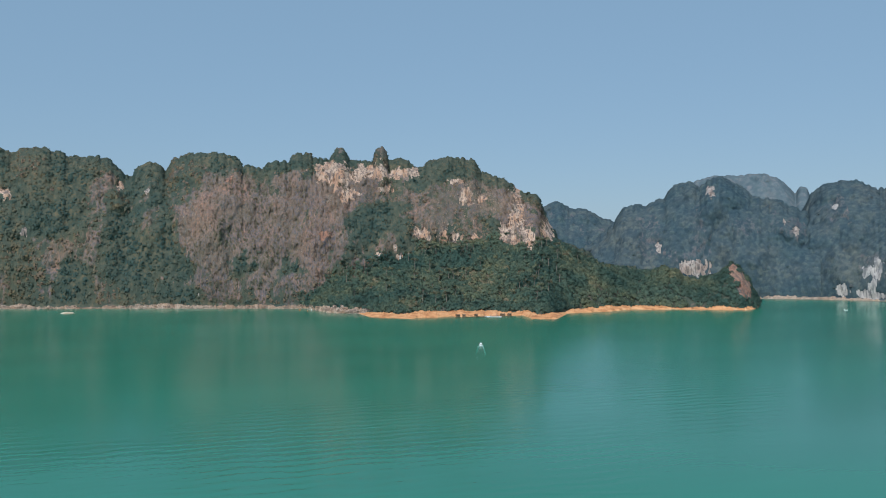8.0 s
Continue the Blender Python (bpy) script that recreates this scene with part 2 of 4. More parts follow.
def water_material():
    m, n, l, b = material("turquoise_water", 0.10, 0.36)
    b.inputs["IOR"].default_value = 1.333
    drift = noise_tex(n, l, 0.0035, 4, (1, 2.2, 1), 0.55)
    l.new(ramp(n, l, drift, [(0.35, (0.009, 0.172, 0.105)), (0.65, (0.014, 0.214, 0.134))]), b.inputs["Base Color"])
    # long low wind waves that run across the lake in trains, fine ripples on them, and calm lanes between
    co = n.new("ShaderNodeNewGeometry")
    turn = n.new("ShaderNodeMapping")
    turn.inputs["Rotation"].default_value = (0, 0, radians(9))
    l.new(co.outputs["Position"], turn.inputs["Vector"])
    crest = n.new("ShaderNodeTexWave")
    crest.wave_type, crest.bands_direction, crest.wave_profile = "BANDS", "Y", "SIN"
    for key, value in (("Scale", 0.046), ("Distortion", 5.5), ("Detail", 3.0), ("Detail Scale", 1.3), ("Detail Roughness", 0.55)):
        crest.inputs[key].default_value = value
    l.new(turn.outputs[0], crest.inputs["Vector"])
    train = ramp(n, l, noise_tex(n, l, 0.022, 2, (0.8, 1.0, 1.0), 0.5, 47), [(0.35, (0.1, 0.1, 0.1)), (0.62, (1, 1, 1))])
    chop = noise_tex(n, l, 0.27, 3, (0.35, 1.0, 1.0), 0.5, 7)
    small = noise_tex(n, l, 0.7, 3, (0.30, 1.0, 1.0), 0.55, 3)
    calm = noise_tex(n, l, 0.0055, 3, (0.7, 1.6, 1), 0.5, 23)
    gust = None      # wind-ruffled patches: centre and half width, in metres
    for cx, cy, hx, hy in ((70, 235, 160, 100), (230, 330, 150, 120), (-20, 300, 60, 30)):
        place = n.new("ShaderNodeMapping")
        place.inputs["Location"].default_value, place.inputs["Scale"].default_value = (-cx / hx, -cy / hy, 0), (1 / hx, 1 / hy, 0)
        far = n.new("ShaderNodeVectorMath")
        far.operation = "LENGTH"
        l.new(co.outputs["Position"], place.inputs["Vector"])
        l.new(place.outputs[0], far.inputs[0])
        one = math_node(n, l, "ADD", math_node(n, l, "SUBTRACT", 1.3, far.outputs["Value"]), math_node(n, l, "MULTIPLY", math_node(n, l, "SUBTRACT", calm, 0.5), 1.6))
        gust = one if gust is None else math_node(n, l, "MAXIMUM", gust, one)
    gust = math_node(n, l, "MULTIPLY", gust, 1.0, True)
    l.new(math_node(n, l, "ADD", math_node(n, l, "MULTIPLY", calm, 0.14), 0.10), b.inputs["Roughness"])
    h = math_node(n, l, "MULTIPLY", math_node(n, l, "ADD", math_node(n, l, "MULTIPLY", math_node(n, l, "MULTIPLY", crest.outputs["Fac"], train), 0.16), math_node(n, l, "MULTIPLY", chop, 0.24)),
                  math_node(n, l, "ADD", math_node(n, l, "MULTIPLY", gust, 0.95), 0.05))
    h = math_node(n, l, "ADD", h, math_node(n, l, "MULTIPLY", small, 0.035))
    bump(n, l, b, h, 1.0, 0.36)
    return m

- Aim
Output the data exactly. Pictures don't belong in the result.

- Exercise solution
8.0 s
Continue the Blender Python (bpy) script that recreates this scene with part 2 of 4. More parts follow.
def water_material():
    m, n, l, b = material("turquoise_water", 0.10, 0.36)
    b.inputs["IOR"].default_value = 1.333
    drift = noise_tex(n, l, 0.0035, 4, (1, 2.2, 1), 0.55)
    l.new(ramp(n, l, drift, [(0.35, (0.009, 0.172, 0.105)), (0.65, (0.014, 0.214, 0.134))]), b.inputs["Base Color"])
    # long low wind waves that run across the lake in trains, fine ripples on them, and calm lanes between
    co = n.new("ShaderNodeNewGeometry")
    turn = n.new("ShaderNodeMapping")
    turn.inputs["Rotation"].default_value = (0, 0, radians(9))
    l.new(co.outputs["Position"], turn.inputs["Vector"])
    crest = n.new("ShaderNodeTexWave")
    crest.wave_type, crest.bands_direction, crest.wave_profile = "BANDS", "Y", "SIN"
    for key, value in (("Scale", 0.046), ("Distortion", 5.5), ("Detail", 3.0), ("Detail Scale", 1.3), ("Detail Roughness", 0.55)):
        crest.inputs[key].default_value = value
    l.new(turn.outputs[0], crest.inputs["Vector"])
    train = ramp(n, l, noise_tex(n, l, 0.022, 2, (0.8, 1.0, 1.0), 0.5, 47), [(0.35, (0.1, 0.1, 0.1)), (0.62, (1, 1, 1))])
    chop = noise_tex(n, l, 0.27, 3, (0.35, 1.0, 1.0), 0.5, 7)
    small = noise_tex(n, l, 0.7, 3, (0.30, 1.0, 1.0), 0.55, 3)
    calm = noise_tex(n, l, 0.0055, 3, (0.7, 1.6, 1), 0.5, 23)
    gust = None      # wind-ruffled patches: centre and half width, in metres
    for cx, cy, hx, hy in ((70, 235, 160, 100), (230, 330, 150, 120), (-20, 300, 60, 30)):
        place = n.new("ShaderNodeMapping")
        place.inputs["Location"].default_value, place.inputs["Scale"].default_value = (-cx / hx, -cy / hy, 0), (1 / hx, 1 / hy, 0)
        far = n.new("ShaderNodeVectorMath")
        far.operation = "LENGTH"
        l.new(co.outputs["Position"], place.inputs["Vector"])
        l.new(place.outputs[0], far.inputs[0])
        one = math_node(n, l, "ADD", math_node(n, l, "SUBTRACT", 1.3, far.outputs["Value"]), math_node(n, l, "MULTIPLY", math_node(n, l, "SUBTRACT", calm, 0.5), 1.6))
        gust = one if gust is None else math_node(n, l, "MAXIMUM", gust, one)
    gust = math_node(n, l, "MULTIPLY", gust, 1.0, True)
    l.new(math_node(n, l, "ADD", math_node(n, l, "MULTIPLY", calm, 0.14), 0.10), b.inputs["Roughness"])
    h = math_node(n, l, "MULTIPLY", math_node(n, l, "ADD", math_node(n, l, "MULTIPLY", math_node(n, l, "MULTIPLY", crest.outputs["Fac"], train), 0.16), math_node(n, l, "MULTIPLY", chop, 0.24)),
                  math_node(n, l, "ADD", math_node(n, l, "MULTIPLY", gust, 0.95), 0.05))
    h = math_node(n, l, "ADD", h, math_node(n, l, "MULTIPLY", small, 0.035))
    bump(n, l, b, h, 1.0, 0.36)
    return m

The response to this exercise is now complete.